**Stored items:**
^^^^

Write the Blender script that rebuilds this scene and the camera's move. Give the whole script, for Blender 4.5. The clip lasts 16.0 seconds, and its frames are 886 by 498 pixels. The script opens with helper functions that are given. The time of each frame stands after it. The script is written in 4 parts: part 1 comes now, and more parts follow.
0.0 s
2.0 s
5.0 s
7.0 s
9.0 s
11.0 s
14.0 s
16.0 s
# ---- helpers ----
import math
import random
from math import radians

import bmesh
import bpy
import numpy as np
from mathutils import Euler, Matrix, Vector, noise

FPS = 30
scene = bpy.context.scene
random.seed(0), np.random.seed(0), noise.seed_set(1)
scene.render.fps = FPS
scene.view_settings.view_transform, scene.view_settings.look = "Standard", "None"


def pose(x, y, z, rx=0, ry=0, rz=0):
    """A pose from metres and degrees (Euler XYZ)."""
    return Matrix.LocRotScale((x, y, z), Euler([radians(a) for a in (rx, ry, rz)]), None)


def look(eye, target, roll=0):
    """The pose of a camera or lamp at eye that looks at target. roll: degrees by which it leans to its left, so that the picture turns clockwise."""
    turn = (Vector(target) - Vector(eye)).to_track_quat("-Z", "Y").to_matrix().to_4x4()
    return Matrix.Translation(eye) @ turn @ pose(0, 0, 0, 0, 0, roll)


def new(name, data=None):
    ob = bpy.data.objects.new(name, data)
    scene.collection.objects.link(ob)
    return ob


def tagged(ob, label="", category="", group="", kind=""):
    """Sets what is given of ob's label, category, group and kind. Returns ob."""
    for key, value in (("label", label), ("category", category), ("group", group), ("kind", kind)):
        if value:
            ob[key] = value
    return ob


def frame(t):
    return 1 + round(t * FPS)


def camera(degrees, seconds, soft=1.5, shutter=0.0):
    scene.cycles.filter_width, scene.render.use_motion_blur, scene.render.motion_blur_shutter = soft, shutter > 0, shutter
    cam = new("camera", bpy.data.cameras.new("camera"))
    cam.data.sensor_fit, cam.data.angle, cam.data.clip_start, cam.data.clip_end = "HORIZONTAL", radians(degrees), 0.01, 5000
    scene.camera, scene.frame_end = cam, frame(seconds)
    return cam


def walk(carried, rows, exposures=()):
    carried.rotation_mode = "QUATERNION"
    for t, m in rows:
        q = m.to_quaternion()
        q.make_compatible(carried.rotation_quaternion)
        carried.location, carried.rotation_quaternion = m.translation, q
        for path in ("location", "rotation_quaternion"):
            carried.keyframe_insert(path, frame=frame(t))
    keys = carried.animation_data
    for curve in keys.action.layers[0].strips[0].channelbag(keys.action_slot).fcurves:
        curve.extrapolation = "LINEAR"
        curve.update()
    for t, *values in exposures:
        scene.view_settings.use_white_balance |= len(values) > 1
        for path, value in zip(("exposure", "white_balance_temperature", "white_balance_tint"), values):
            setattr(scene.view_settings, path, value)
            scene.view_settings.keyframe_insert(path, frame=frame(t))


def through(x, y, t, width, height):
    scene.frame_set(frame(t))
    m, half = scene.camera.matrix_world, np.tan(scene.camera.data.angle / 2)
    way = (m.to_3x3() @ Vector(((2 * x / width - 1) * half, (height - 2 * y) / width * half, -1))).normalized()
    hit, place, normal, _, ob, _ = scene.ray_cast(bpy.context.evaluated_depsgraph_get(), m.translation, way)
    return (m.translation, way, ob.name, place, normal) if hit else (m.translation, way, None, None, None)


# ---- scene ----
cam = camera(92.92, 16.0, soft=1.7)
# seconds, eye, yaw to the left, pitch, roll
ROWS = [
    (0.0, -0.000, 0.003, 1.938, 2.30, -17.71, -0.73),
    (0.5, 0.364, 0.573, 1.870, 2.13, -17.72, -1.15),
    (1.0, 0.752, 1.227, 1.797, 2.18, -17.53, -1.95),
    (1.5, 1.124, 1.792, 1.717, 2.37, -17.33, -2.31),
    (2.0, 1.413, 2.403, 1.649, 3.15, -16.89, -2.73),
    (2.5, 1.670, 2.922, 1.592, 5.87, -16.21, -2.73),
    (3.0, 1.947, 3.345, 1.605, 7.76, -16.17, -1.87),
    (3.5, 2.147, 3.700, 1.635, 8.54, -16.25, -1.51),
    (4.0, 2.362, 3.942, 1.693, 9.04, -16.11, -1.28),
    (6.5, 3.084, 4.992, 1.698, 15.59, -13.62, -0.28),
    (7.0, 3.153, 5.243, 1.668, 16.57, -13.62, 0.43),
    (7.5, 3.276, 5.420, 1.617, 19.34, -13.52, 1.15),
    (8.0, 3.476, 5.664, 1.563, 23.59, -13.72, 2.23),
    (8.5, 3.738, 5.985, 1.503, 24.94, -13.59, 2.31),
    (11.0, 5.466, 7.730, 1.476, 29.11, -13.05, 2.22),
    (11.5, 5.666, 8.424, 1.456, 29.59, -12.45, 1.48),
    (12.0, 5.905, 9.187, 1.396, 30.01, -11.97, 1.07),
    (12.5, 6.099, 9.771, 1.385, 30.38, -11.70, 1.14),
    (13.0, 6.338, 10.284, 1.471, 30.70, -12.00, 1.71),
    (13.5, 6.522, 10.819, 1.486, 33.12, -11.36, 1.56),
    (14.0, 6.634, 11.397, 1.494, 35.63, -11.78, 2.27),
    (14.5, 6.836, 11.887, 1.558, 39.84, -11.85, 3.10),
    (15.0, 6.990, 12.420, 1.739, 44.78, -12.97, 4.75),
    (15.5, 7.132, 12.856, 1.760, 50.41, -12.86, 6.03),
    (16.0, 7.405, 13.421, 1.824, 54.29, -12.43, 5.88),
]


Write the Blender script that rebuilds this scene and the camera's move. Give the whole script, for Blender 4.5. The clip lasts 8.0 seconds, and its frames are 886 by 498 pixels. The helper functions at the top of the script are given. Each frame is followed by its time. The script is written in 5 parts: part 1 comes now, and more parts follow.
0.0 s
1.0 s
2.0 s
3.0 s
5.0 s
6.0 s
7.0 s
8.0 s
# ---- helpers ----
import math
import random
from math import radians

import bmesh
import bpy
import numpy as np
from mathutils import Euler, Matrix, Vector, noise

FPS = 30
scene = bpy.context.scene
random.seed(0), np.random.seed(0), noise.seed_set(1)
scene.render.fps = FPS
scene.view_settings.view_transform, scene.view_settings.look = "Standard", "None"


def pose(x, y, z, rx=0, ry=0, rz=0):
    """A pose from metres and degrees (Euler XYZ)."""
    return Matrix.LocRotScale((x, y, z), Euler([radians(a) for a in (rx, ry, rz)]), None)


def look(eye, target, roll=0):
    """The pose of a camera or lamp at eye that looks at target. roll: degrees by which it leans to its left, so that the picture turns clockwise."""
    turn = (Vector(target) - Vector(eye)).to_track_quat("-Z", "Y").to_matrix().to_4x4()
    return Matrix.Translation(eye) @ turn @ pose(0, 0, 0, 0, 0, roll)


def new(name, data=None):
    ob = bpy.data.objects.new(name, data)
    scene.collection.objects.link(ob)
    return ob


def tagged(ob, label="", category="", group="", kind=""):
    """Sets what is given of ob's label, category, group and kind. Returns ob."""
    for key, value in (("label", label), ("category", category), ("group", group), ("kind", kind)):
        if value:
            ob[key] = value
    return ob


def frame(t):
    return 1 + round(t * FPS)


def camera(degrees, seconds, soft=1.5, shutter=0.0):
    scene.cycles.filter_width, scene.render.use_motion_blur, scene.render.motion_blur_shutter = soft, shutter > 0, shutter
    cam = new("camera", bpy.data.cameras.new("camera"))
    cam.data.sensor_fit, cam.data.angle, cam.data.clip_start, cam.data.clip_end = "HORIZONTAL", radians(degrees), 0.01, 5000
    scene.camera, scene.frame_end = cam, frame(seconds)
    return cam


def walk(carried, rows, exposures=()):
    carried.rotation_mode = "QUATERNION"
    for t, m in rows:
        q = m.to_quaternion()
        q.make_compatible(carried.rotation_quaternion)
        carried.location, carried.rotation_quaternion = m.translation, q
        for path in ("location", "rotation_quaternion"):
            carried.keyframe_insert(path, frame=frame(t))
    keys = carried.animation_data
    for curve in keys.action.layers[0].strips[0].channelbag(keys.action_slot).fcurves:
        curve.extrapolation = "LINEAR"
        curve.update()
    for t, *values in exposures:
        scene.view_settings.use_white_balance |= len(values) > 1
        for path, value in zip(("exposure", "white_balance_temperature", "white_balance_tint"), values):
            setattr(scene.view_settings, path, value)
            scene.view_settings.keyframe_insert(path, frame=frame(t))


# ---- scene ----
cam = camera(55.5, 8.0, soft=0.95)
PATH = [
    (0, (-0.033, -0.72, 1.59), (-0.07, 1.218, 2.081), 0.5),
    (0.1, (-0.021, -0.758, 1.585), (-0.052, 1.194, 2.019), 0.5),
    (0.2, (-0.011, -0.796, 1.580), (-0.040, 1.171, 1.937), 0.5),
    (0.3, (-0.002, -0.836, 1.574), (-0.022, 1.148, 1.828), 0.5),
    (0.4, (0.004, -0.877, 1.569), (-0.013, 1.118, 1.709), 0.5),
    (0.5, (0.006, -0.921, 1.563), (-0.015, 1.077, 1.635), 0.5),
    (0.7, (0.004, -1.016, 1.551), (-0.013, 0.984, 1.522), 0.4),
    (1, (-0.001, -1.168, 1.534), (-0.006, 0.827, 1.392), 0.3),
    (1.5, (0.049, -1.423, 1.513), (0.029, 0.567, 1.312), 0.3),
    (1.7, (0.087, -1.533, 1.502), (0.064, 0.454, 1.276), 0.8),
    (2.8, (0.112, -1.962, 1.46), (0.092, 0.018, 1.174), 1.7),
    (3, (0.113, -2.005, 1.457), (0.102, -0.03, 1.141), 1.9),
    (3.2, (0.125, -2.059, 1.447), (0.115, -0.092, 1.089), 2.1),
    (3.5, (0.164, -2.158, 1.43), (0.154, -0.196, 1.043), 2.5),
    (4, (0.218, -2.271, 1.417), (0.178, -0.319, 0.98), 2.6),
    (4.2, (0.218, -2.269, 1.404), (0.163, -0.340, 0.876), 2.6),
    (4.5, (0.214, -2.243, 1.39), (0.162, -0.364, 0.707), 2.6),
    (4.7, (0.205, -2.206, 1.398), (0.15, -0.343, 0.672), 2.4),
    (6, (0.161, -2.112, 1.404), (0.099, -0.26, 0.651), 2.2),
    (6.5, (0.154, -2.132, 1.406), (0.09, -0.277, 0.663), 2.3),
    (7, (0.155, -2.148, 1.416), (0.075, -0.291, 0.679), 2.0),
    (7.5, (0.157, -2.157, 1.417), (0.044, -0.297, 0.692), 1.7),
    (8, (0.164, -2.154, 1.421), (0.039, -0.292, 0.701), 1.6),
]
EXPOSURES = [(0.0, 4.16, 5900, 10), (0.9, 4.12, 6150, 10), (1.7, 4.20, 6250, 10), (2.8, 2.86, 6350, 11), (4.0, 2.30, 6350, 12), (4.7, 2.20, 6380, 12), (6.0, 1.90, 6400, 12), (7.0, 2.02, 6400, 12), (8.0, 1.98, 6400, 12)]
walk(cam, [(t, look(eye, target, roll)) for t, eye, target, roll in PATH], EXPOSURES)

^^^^

Copy each line of the records above that carries the word "time".

Write the Blender script that rebuilds this scene and the camera's move. Give the whole script, for Blender 4.5. The clip lasts 16.0 seconds, and its frames are 886 by 498 pixels. The script opens with helper functions that are given. The time of each frame stands after it. The script is written in 4 parts: part 1 comes now, and more parts follow.
Write the Blender script that rebuilds this scene and the camera's move. Give the whole script, for Blender 4.5. The clip lasts 8.0 seconds, and its frames are 886 by 498 pixels. The helper functions at the top of the script are given. Each frame is followed by its time. The script is written in 5 parts: part 1 comes now, and more parts follow.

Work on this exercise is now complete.